::: DATA EXCERPT :::

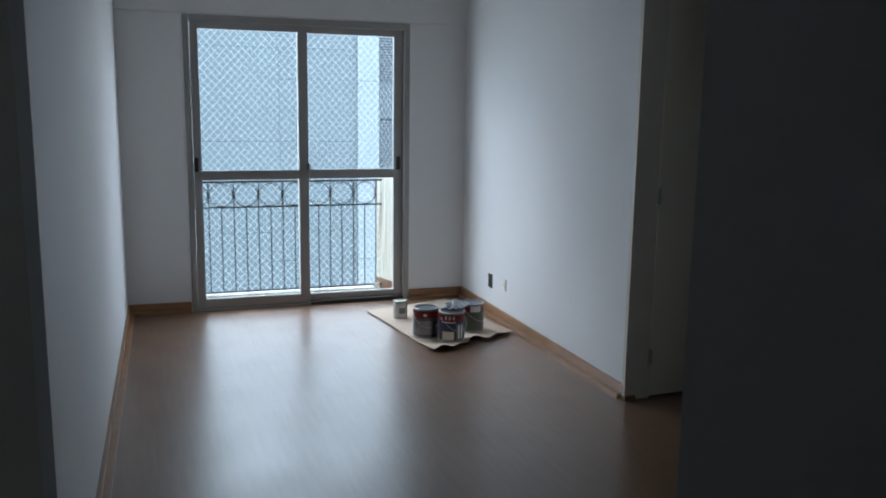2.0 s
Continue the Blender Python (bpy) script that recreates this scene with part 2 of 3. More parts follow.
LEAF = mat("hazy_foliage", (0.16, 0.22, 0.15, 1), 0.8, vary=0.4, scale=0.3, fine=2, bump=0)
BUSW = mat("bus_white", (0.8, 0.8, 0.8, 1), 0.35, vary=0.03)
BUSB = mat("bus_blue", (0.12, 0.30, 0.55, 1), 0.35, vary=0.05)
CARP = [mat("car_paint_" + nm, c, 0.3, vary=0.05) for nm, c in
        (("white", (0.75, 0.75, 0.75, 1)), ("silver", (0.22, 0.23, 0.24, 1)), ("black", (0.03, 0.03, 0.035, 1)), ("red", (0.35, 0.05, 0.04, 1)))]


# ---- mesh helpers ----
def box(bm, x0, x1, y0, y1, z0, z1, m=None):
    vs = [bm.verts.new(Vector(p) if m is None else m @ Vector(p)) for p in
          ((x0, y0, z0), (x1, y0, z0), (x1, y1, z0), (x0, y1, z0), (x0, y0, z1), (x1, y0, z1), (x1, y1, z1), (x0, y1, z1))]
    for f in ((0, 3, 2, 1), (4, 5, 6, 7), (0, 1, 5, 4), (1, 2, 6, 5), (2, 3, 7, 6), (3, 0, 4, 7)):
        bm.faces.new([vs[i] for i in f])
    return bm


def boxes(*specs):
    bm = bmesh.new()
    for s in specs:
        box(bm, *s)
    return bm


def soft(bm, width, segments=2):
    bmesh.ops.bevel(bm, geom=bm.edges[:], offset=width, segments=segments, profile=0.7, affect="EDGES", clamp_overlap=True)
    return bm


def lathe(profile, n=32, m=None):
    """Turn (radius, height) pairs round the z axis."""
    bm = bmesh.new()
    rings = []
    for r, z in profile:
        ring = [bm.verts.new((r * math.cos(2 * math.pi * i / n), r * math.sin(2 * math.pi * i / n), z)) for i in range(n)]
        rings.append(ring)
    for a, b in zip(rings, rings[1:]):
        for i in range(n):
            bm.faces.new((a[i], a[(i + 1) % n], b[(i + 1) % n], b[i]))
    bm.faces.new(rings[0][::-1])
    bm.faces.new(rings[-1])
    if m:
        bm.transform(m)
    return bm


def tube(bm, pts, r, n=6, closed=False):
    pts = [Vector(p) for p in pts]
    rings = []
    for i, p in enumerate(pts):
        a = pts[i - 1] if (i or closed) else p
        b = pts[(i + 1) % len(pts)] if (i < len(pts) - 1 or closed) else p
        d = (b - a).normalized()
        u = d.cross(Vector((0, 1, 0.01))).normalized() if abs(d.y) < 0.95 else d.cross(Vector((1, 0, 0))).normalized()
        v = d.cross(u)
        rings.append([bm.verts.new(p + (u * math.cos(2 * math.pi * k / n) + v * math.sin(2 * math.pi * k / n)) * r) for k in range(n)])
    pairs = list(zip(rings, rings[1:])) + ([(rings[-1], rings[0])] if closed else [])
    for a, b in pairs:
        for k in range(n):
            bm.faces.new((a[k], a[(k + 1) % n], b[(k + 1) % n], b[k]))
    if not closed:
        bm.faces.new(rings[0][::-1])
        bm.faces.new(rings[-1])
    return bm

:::

## PROBLEM TO WORK ON
Transcribe exactly, with no pictures, the lines running from the first line of the material through the line holding "0.05, 0.04, 1)))]".

## WRITTEN SOLUTION
2.0 s
Continue the Blender Python (bpy) script that recreates this scene with part 2 of 3. More parts follow.
LEAF = mat("hazy_foliage", (0.16, 0.22, 0.15, 1), 0.8, vary=0.4, scale=0.3, fine=2, bump=0)
BUSW = mat("bus_white", (0.8, 0.8, 0.8, 1), 0.35, vary=0.03)
BUSB = mat("bus_blue", (0.12, 0.30, 0.55, 1), 0.35, vary=0.05)
CARP = [mat("car_paint_" + nm, c, 0.3, vary=0.05) for nm, c in
        (("white", (0.75, 0.75, 0.75, 1)), ("silver", (0.22, 0.23, 0.24, 1)), ("black", (0.03, 0.03, 0.035, 1)), ("red", (0.35, 0.05, 0.04, 1)))]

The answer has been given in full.